** INPUT DATA **

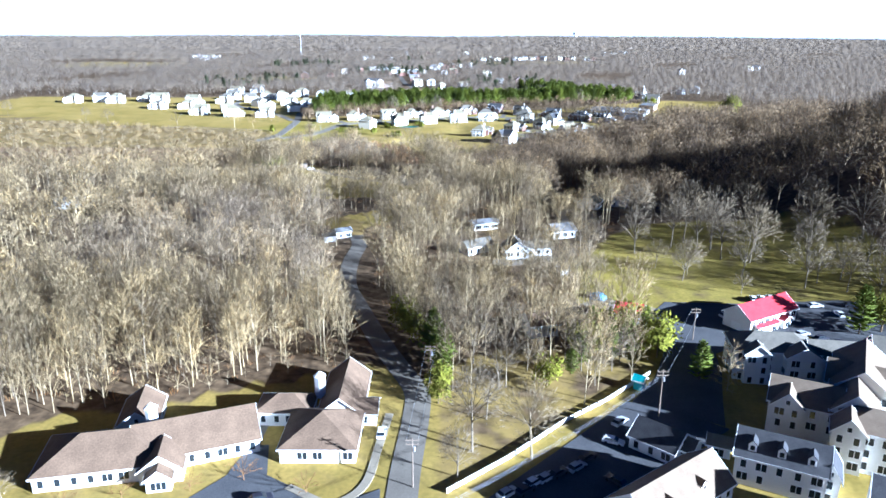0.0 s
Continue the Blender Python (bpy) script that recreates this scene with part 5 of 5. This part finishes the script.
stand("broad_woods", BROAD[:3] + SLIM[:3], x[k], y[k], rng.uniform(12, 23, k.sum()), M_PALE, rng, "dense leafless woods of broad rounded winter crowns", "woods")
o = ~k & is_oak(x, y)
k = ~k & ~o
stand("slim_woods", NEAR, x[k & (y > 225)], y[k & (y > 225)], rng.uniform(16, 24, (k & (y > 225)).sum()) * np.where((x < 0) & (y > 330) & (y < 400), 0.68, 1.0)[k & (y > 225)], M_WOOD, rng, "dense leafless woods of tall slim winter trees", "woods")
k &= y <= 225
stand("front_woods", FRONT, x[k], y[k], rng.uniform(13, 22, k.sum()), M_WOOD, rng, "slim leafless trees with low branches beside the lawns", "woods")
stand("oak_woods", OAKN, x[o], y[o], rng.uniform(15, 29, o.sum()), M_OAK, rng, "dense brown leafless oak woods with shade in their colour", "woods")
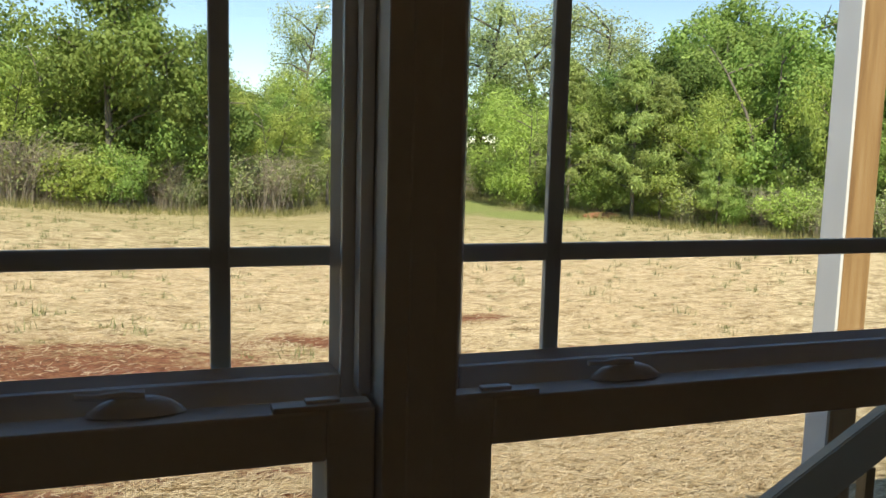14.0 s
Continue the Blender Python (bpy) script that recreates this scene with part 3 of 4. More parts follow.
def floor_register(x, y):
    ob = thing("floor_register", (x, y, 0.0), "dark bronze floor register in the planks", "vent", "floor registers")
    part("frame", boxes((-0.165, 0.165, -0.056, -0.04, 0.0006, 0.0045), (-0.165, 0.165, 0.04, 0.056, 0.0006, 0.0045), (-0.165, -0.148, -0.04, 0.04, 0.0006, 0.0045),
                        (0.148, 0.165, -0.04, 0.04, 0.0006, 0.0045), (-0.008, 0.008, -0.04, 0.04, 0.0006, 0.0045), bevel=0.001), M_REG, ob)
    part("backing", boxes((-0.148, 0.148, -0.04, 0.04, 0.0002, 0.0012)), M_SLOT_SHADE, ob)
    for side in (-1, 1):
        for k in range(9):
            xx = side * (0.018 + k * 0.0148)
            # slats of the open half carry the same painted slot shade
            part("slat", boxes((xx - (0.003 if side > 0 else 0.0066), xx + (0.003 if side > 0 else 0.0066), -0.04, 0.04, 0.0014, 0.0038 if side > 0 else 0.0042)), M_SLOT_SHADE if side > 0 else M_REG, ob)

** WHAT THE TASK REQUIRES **
Show the lines of the records that contain the word "recreates".

** ANSWER BELOW **
Continue the Blender Python (bpy) script that recreates this scene with part 5 of 5. This part finishes the script.
Continue the Blender Python (bpy) script that recreates this scene with part 3 of 4. More parts follow.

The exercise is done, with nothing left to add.